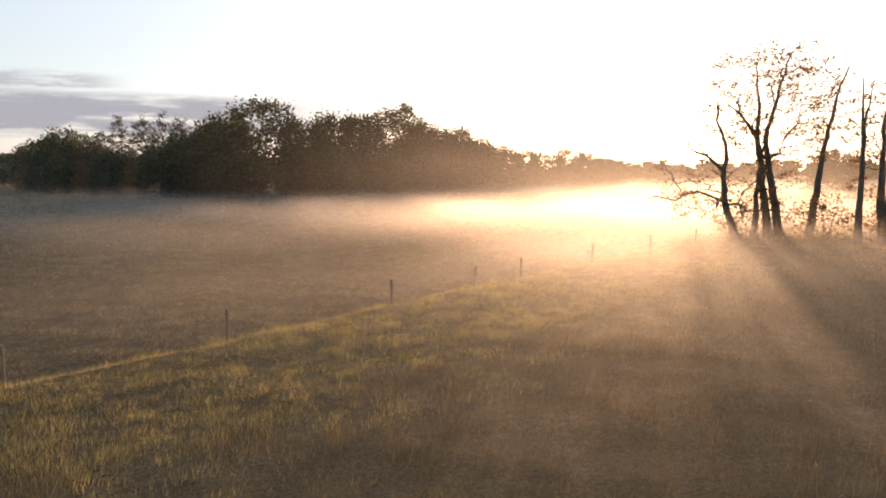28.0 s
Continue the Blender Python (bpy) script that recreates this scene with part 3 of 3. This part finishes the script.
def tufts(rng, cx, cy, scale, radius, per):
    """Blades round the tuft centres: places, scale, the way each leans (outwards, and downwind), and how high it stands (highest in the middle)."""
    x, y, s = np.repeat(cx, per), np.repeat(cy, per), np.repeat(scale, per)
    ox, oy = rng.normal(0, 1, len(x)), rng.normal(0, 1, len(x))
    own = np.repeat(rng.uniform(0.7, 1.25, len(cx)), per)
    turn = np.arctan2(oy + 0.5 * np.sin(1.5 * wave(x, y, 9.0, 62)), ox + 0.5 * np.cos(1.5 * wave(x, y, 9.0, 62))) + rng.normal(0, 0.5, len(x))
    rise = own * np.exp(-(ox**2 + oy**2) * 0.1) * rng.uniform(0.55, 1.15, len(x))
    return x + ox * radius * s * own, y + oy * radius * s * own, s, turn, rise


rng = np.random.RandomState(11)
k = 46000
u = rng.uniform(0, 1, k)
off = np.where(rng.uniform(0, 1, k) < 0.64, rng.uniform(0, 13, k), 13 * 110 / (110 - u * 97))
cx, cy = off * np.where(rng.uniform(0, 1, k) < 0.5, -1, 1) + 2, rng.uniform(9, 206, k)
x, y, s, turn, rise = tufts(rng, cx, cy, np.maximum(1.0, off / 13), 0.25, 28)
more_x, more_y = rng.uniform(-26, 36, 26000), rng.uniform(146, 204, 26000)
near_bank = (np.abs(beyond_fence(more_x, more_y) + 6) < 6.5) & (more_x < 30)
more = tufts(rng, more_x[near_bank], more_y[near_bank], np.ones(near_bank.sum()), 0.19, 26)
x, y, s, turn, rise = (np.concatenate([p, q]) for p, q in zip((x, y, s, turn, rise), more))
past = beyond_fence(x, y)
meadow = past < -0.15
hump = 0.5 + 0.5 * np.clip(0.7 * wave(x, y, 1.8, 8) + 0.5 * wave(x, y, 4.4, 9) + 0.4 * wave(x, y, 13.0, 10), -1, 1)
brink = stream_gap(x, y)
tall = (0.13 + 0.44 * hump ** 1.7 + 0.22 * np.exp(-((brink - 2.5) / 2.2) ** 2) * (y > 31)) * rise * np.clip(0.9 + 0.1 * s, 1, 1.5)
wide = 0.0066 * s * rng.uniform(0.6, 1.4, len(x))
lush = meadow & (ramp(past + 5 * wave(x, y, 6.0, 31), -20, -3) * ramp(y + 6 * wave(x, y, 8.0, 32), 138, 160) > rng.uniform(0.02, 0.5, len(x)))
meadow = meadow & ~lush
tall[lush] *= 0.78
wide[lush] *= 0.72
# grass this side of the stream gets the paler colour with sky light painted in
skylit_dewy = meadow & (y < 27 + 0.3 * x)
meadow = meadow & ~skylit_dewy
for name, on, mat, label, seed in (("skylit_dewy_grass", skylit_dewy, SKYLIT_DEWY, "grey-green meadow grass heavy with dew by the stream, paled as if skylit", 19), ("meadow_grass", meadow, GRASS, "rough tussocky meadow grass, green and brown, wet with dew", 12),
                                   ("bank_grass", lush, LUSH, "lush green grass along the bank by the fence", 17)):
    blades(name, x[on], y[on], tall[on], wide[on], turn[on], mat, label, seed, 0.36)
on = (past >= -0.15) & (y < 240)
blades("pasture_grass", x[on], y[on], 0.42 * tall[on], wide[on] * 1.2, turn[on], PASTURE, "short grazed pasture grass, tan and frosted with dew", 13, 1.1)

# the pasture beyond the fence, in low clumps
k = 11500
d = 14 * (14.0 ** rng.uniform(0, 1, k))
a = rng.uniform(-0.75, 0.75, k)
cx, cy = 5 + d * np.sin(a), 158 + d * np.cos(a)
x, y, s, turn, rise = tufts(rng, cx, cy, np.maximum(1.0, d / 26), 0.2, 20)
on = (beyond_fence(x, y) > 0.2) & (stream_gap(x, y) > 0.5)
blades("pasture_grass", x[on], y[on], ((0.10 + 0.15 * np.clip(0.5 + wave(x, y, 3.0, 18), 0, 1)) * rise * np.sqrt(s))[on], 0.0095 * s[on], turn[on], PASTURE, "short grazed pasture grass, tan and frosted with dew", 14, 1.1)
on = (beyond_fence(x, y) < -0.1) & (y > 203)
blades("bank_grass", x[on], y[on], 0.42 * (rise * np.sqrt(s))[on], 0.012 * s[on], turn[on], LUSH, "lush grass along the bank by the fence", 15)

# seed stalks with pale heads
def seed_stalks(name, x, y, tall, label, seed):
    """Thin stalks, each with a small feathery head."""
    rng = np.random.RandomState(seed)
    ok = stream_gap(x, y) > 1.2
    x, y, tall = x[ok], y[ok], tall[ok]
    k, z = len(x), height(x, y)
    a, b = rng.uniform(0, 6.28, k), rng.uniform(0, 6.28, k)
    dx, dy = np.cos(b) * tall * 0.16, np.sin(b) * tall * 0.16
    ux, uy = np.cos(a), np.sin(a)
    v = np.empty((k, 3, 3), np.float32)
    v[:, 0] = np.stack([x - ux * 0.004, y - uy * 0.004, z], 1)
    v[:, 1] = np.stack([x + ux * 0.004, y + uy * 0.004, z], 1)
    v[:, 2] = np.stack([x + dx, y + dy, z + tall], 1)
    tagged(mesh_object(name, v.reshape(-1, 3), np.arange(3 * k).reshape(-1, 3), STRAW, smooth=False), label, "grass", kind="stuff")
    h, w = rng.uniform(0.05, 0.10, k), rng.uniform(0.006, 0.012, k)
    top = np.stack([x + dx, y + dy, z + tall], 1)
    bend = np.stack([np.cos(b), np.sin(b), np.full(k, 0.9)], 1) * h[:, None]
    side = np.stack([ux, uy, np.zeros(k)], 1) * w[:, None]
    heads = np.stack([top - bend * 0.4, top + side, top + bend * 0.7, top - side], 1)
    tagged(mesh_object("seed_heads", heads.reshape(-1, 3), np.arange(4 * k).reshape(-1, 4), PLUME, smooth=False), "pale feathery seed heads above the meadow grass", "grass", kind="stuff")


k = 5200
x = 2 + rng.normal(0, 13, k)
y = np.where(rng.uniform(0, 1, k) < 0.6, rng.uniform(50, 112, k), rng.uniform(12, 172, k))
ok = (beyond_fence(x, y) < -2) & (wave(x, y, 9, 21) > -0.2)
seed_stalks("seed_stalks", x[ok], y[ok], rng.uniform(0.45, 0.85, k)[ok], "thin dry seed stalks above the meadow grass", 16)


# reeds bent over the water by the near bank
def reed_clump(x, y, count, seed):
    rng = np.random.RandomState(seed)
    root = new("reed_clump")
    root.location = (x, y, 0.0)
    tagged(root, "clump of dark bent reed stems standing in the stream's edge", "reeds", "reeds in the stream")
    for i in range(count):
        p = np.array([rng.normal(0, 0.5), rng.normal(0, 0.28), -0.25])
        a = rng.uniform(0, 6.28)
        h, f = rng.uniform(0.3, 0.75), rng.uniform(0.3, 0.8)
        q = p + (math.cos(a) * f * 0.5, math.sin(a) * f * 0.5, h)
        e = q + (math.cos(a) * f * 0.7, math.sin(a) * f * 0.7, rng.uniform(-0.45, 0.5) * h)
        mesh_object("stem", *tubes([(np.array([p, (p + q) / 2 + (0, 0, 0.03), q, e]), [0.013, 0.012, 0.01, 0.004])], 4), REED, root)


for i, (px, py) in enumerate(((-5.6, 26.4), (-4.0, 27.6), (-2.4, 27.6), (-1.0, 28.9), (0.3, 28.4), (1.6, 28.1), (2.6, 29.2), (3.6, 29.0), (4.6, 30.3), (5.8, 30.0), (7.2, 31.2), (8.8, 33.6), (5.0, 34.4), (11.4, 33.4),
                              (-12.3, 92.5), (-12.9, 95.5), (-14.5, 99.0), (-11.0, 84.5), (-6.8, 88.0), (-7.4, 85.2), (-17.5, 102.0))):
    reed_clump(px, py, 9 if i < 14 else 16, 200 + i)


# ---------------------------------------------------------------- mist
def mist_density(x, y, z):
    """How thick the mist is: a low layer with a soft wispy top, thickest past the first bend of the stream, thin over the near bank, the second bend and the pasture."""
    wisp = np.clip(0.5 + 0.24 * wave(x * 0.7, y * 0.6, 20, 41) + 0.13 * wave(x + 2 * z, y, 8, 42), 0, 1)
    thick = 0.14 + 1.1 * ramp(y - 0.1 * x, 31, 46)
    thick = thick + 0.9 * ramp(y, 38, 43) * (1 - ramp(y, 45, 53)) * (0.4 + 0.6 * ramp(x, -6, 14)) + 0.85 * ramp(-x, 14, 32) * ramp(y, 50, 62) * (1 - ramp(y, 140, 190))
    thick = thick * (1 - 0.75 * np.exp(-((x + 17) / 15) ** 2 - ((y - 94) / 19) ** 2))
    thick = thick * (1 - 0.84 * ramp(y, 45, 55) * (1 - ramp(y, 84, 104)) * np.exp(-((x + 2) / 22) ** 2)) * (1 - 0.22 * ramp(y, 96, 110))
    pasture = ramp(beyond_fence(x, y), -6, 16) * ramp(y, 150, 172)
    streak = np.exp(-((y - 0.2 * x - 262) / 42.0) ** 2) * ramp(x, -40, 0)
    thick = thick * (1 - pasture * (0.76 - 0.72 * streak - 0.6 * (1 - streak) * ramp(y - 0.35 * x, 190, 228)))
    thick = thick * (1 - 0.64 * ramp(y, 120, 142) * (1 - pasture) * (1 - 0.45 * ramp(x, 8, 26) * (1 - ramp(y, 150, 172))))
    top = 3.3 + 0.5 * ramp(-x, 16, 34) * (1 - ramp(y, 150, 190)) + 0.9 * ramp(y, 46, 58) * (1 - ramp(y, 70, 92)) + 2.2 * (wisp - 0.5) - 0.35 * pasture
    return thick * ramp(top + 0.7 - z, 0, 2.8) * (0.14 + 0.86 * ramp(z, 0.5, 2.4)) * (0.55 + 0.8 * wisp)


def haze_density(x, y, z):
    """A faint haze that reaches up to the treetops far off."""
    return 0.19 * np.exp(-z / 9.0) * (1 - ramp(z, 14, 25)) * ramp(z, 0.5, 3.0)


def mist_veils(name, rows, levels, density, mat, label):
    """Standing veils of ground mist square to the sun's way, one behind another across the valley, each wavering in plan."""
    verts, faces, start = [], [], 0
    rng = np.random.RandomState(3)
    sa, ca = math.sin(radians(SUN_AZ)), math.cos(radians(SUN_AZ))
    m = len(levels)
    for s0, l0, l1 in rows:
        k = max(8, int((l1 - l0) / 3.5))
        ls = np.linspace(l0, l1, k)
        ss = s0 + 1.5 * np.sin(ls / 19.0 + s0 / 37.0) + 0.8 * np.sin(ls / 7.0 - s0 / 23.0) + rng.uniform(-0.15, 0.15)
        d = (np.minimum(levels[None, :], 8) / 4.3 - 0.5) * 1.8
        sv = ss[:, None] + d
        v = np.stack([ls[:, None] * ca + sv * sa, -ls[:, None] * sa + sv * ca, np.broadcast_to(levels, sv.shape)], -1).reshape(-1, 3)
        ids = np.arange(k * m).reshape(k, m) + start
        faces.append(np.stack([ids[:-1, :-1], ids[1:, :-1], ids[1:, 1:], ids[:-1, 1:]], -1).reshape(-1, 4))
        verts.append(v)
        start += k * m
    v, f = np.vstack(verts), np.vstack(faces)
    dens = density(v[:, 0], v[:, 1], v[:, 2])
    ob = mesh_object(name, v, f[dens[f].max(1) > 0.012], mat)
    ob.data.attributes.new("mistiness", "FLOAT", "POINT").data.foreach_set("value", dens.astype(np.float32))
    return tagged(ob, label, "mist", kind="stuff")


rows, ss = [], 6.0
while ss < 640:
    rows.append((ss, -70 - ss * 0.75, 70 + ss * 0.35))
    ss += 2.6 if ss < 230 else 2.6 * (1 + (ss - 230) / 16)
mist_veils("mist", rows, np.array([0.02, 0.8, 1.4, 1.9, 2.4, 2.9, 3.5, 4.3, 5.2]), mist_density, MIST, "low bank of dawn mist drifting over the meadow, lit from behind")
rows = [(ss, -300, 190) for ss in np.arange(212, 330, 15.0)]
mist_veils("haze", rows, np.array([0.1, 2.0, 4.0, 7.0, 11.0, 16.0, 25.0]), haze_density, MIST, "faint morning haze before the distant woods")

┄┄┄┄┄┄┄┄┄┄┄┄┄┄┄┄┄┄┄┄

WHAT THE TASK REQUIRES:
Write out an exact copy of the listing, first line through the line containing "return x + ox", with the pictures left out.

WRITTEN REPLY:
28.0 s
Continue the Blender Python (bpy) script that recreates this scene with part 3 of 3. This part finishes the script.
def tufts(rng, cx, cy, scale, radius, per):
    """Blades round the tuft centres: places, scale, the way each leans (outwards, and downwind), and how high it stands (highest in the middle)."""
    x, y, s = np.repeat(cx, per), np.repeat(cy, per), np.repeat(scale, per)
    ox, oy = rng.normal(0, 1, len(x)), rng.normal(0, 1, len(x))
    own = np.repeat(rng.uniform(0.7, 1.25, len(cx)), per)
    turn = np.arctan2(oy + 0.5 * np.sin(1.5 * wave(x, y, 9.0, 62)), ox + 0.5 * np.cos(1.5 * wave(x, y, 9.0, 62))) + rng.normal(0, 0.5, len(x))
    rise = own * np.exp(-(ox**2 + oy**2) * 0.1) * rng.uniform(0.55, 1.15, len(x))
    return x + ox * radius * s * own, y + oy * radius * s * own, s, turn, rise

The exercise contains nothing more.